What you are asked to do ▸
Please retype the records below exactly, from the first line through the line containing "TALL = 0.1502", and leave out any pictures.

Dataset entries:
>> Begin

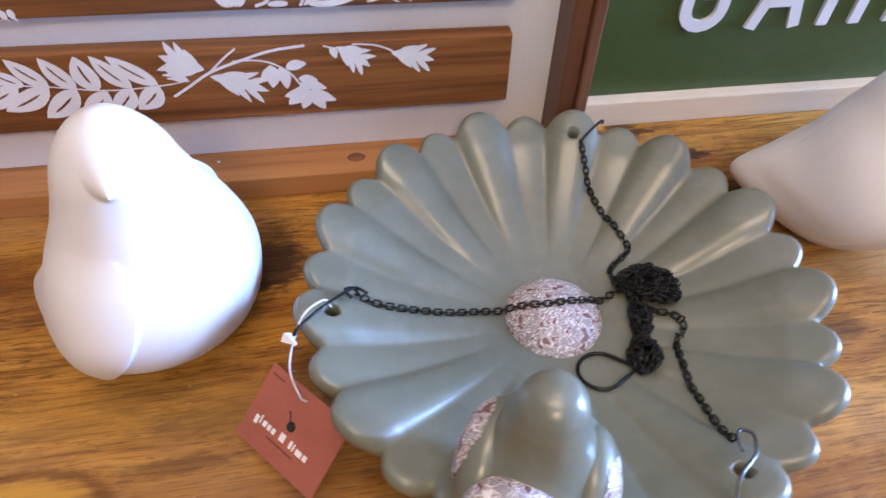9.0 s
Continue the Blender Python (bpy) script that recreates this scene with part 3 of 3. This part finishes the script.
# ---- the white birds ----
WIDTH = ((0.0000, 0.0395), (0.0060, 0.0461), (0.0195, 0.0545), (0.0391, 0.0601), (0.0586, 0.0592), (0.0781, 0.0510), (0.0976, 0.0385), (0.1142, 0.0306), (0.1277, 0.0259), (0.1382, 0.0194), (0.1457, 0.0122), (0.1502, 0.0030))
FRONT = ((0.0000, 0.0406), (0.0060, 0.0487), (0.0195, 0.0552), (0.0391, 0.0579), (0.0586, 0.0573), (0.0781, 0.0503), (0.0976, 0.0397), (0.1142, 0.0314), (0.1277, 0.0262), (0.1382, 0.0202), (0.1457, 0.0122), (0.1502, 0.0030))
BACK = ((0.0000, 0.0400), (0.0060, 0.0553), (0.0195, 0.0729), (0.0391, 0.0635), (0.0586, 0.0494), (0.0781, 0.0409), (0.0976, 0.0331), (0.1142, 0.0277), (0.1277, 0.0236), (0.1382, 0.0182), (0.1457, 0.0110), (0.1502, 0.0028))
SHIFT = ((0.0000, -0.0084), (0.0601, 0.0029), (0.1052, 0.0075), (0.1502, 0.0103))
SWAY = ((0.0000, 0.0039), (0.0601, -0.0096), (0.1052, -0.0072), (0.1502, -0.0071))
TALL = 0.1502


def bird_mesh():
    """A plump bird that faces +x with its head turned to -y."""
    bm = bmesh.new()
    rows, k = [], 420
    zs = [TALL * (0.5 - 0.5 * math.cos(math.pi * i / 230)) for i in range(231)]
    for z in zs:
        w, f, b, c, d = (table_value(r, z) for r in (WIDTH, FRONT, BACK, SHIFT, SWAY))
        ring = []
        point = min(max((0.68 - z / TALL) / 0.45, 0), 1)
        for j in range(k):
            a = 2 * math.pi * j / k
            ca, sa = math.cos(a), math.sin(a)
            if ca >= 0:
                x, y = f * ca, w * sa
            else:
                x = b * ca
                taper = 1 - 0.474 * point * (-ca) ** 1.6
                y = w * sa * taper
            # wings: a low raised lobe on either side, with a rounded front edge
            edge = 0.0230 - 0.010 * ((z - 0.077) / (0.020 if z > 0.077 else 0.031)) ** 2
            on = min(max((edge - x) / 0.0014, 0), 1)
            on = on * on * (3 - 2 * on)
            fade = min(max((0.100 - z) / 0.014, 0), 1) * min(max((x + 0.070) / 0.06, 0), 1) * min(z / 0.02, 1)
            lift = 0.0034 * on * fade
            s = 1 + lift / max(math.hypot(x, y), 0.01) if abs(sa) > 0.05 else 1
            ring.append(bm.verts.new((c + x * (1 + (s - 1) * 0.3), y * s + d, z)))
        rows.append(ring)
    for a, b in zip(rows, rows[1:]):
        for j in range(k):
            bm.faces.new((a[j], a[(j + 1) % k], b[(j + 1) % k], b[j]))
    bm.faces.new(rows[0][::-1]), bm.faces.new(rows[-1])
    # the short beak, drawn out of the head where it looks
    root, out = Vector((0.0196, -0.0283, 0.1308)), Vector((0.0075, -0.0133, -0.0013)).normalized()
    for p in bm.verts:
        d = p.co - root
        along = d.dot(out)
        if along > -0.012:
            q = (d - out * along).length / (0.0088 + 0.0012 * min(max(d.z / 0.006, -1), 1))
            if q < 1:
                p.co += out * 0.0090 * (1 - q) ** 1.4
    bmesh.ops.recalc_face_normals(bm, faces=bm.faces)
    return mesh_of("ceramic_bird", bm, M_WHITE)


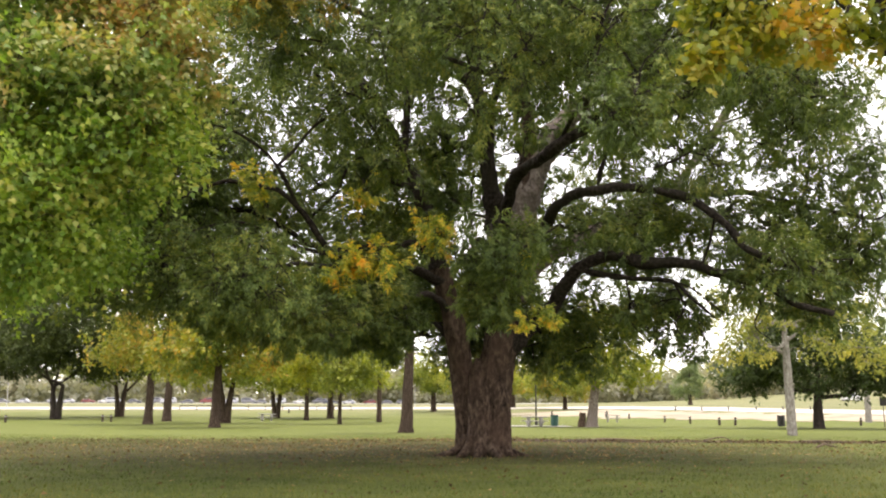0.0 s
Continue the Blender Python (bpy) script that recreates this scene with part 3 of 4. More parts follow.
LOBES = {   # material, label, rows of centre, radii, clumps, clump radius, twigs in a clump of one metre
    "crown": (PECAN, "long drooping sprays of mid-green leaflets", []),
    "upper_crown": (PECAN, "airy tufts of small dark green leaves high up", []),
    "side_crown": (PECAN, "feathery leaf tufts on the outer shoots", []),
    "yellow_foliage": (PECAN_YELLOW, "low sprays turned golden yellow", []),
    "rusty_foliage": (PECAN_RUSTY, "outer sprays turning rusty brown", []),
}


def lobe(name, centre, radii, clumps, clump_radius, twigs):
    LOBES[name][2].append((centre, radii, clumps, clump_radius, twigs))


lobe("crown", (1.05, 19.7, 4.3), (0.62, 0.6, 0.62), 10, 0.4, 48)
lobe("crown", (0.5, 19.2, 4.9), (0.5, 0.4, 0.35), 2, 0.38, 40)
lobe("crown", (1.2, 18.6, 5), (0.55, 0.5, 0.35), 5, 0.38, 40)
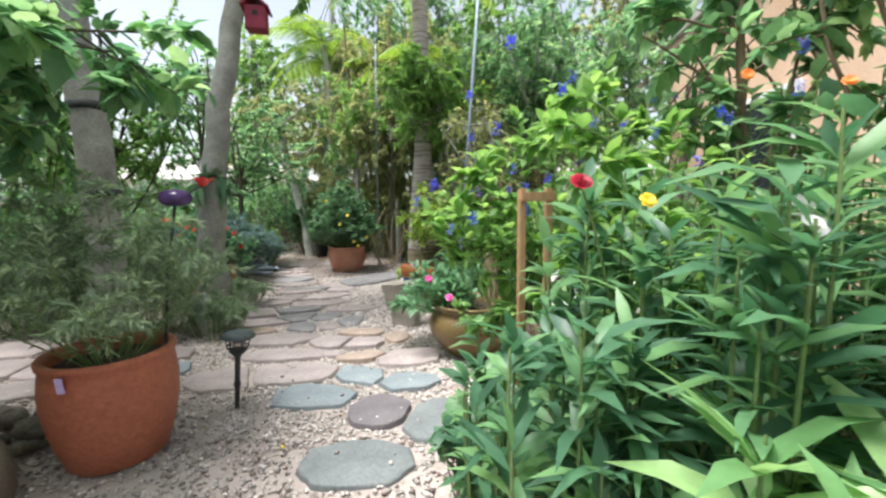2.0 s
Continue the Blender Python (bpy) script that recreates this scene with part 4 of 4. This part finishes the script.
# boulder and river stones
ob = part("boulder", lumpy((0.50, 0.27, 0.22), 2.5, 0.10, 5), BOULDER, None)
ob.location, ob.rotation_euler = (-2.83, 1.20, 0.10), (0, 0, radians(46))
tagged(ob, "large smooth brown boulder beside the pot", "boulder")
rock_meshes = []
for i in range(8):
    me = bpy.data.meshes.new("river_rock")
    bm = lumpy((1, 0.75, 0.6), i * 1.7, 0.16, 2)
    bm.to_mesh(me)
    bm.free()
    me.materials.append(RIVER_ROCK)
    rock_meshes.append(smooth(me))
pile = thing("rock_pile", (-3.35, 1.75, 0), "heap of small brown river stones edging the bed", "stones")
for i in range(150):
    o = new("river_rock", rock_meshes[i % 8])
    o.parent = pile
    s = rng.uniform(0.035, 0.085)
    u, w = rng.uniform(-0.85, 0.85), rng.normal() * 0.17
    o.location = (u * 0.82 - w * 0.5, u * 0.35 + w * 0.85, max(0.02, s * 0.3 + 0.09 * math.exp(-(w / 0.17) ** 2) * rng.random()))
    o.scale = (s, s, s)
    o.rotation_euler = (rng.uniform(-0.3, 0.3), rng.uniform(-0.3, 0.3), rng.uniform(0, 6.28))


# ---------- tiled box planter ----------
def box_planter():
    e = thing("planter_box", (-1.25, 5.38, 0), "square orange terracotta planter with a blue tile band", "planter", turn=-31)
    lv = [(0.185, 0.0), (0.20, 0.02), (0.235, 0.20), (0.238, 0.275), (0.262, 0.30), (0.27, 0.41), (0.265, 0.43), (0.235, 0.43), (0.228, 0.41), (0.222, 0.30)]
    def ring(h, z, c=0.03):
        return [(-h + c, -h), (h - c, -h), (h - c * 0.3, -h + c * 0.3), (h, -h + c), (h, h - c), (h - c * 0.3, h - c * 0.3), (h - c, h), (-h + c, h), (-h + c * 0.3, h - c * 0.3), (-h, h - c), (-h, -h + c), (-h + c * 0.3, -h + c * 0.3)]
    v, f = [], []
    for h, z in lv:
        v += [(x, y, z) for x, y in ring(h, z)]
    for i in range(len(lv) - 1):
        for j in range(12):
            f.append((i * 12 + j, i * 12 + (j + 1) % 12, (i + 1) * 12 + (j + 1) % 12, (i + 1) * 12 + j))
    put("body", mesh_np("body", np.array(v), np.array(f)), TERRACOTTA_ORANGE, e, round_=False)
    bm = bmesh.new()
    bmesh.ops.create_grid(bm, x_segments=20, y_segments=20, size=0.224)
    for q in bm.verts:
        q.co.z = 0.345 + 0.02 * noise.noise(q.co * 12) + 0.012 * noise.noise(q.co * 40)
    part("soil", bm, SOIL, e, "dark potting soil")
    me = bpy.data.meshes.new("tile")
    b = box_bm(0.029, 0.008, 0.029, 0.003)
    b.to_mesh(me)
    b.free()
    me.materials.append(TILE_BLUE)
    for side in range(4):
        m = pose(0, 0, 0, 0, 0, side * 90)
        part("band", move(box_bm(0.478, 0.008, 0.076, 0.002, 0.2), m @ pose(0, -0.2385, 0)), GROUT, e, "pale grouted band")
        for row in range(2):
            for k in range(14):
                o = new("tile", me)
                o.parent = e
                o.matrix_basis = m @ pose(-0.2145 + 0.033 * k, -0.2435, 0.206 + 0.034 * row, 0, rng.uniform(-6, 6), 0)
    return e


box_planter()
plant("potted_shrub", (-1.18, 5.40, 0.34), "yellow-green broad-leaved shrub in the tiled planter", "shrub", 0.56, 0.50, 0.2, 1.3, 22, 12, 0.145, 0.075, LEAF_YELLOW, STEM_WOOD, 0.0042, 0.18, 0.95, 0.5, True, 0.10, 2, 0.3, lean=(0.13, 0.0))
# low sapling between path and planter
plant("seedling", (-1.60, 5.55, 0.0), "small bright green seedling with oval leaves", "plant", 0.12, 0.12, 0.22, 0.40, 5, 6, 0.15, 0.07, LEAF_YELLOW, foot=0.02)


# wooden easel frame
ea = thing("trellis", (-0.72, 5.05, 0), "small unpainted wooden frame leaning among the plants", "frame", turn=-35)
for x in (-0.22, 0.22):
    part("rail", move(box_bm(0.035, 0.025, 0.56, 0.004), pose(x, 0, 0, -6, 0, 0)), WOOD, ea)
for z in (0.48, 0.22):
    part("crossbar", move(box_bm(0.405, 0.02, 0.035, 0.004), pose(0, z * 0.105, z, -6, 0, 0)), WOOD, ea)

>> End

Reply to the exercise ▸
9.0 s
Continue the Blender Python (bpy) script that recreates this scene with part 3 of 3. This part finishes the script.
# ---- the white birds ----
WIDTH = ((0.0000, 0.0395), (0.0060, 0.0461), (0.0195, 0.0545), (0.0391, 0.0601), (0.0586, 0.0592), (0.0781, 0.0510), (0.0976, 0.0385), (0.1142, 0.0306), (0.1277, 0.0259), (0.1382, 0.0194), (0.1457, 0.0122), (0.1502, 0.0030))
FRONT = ((0.0000, 0.0406), (0.0060, 0.0487), (0.0195, 0.0552), (0.0391, 0.0579), (0.0586, 0.0573), (0.0781, 0.0503), (0.0976, 0.0397), (0.1142, 0.0314), (0.1277, 0.0262), (0.1382, 0.0202), (0.1457, 0.0122), (0.1502, 0.0030))
BACK = ((0.0000, 0.0400), (0.0060, 0.0553), (0.0195, 0.0729), (0.0391, 0.0635), (0.0586, 0.0494), (0.0781, 0.0409), (0.0976, 0.0331), (0.1142, 0.0277), (0.1277, 0.0236), (0.1382, 0.0182), (0.1457, 0.0110), (0.1502, 0.0028))
SHIFT = ((0.0000, -0.0084), (0.0601, 0.0029), (0.1052, 0.0075), (0.1502, 0.0103))
SWAY = ((0.0000, 0.0039), (0.0601, -0.0096), (0.1052, -0.0072), (0.1502, -0.0071))
TALL = 0.1502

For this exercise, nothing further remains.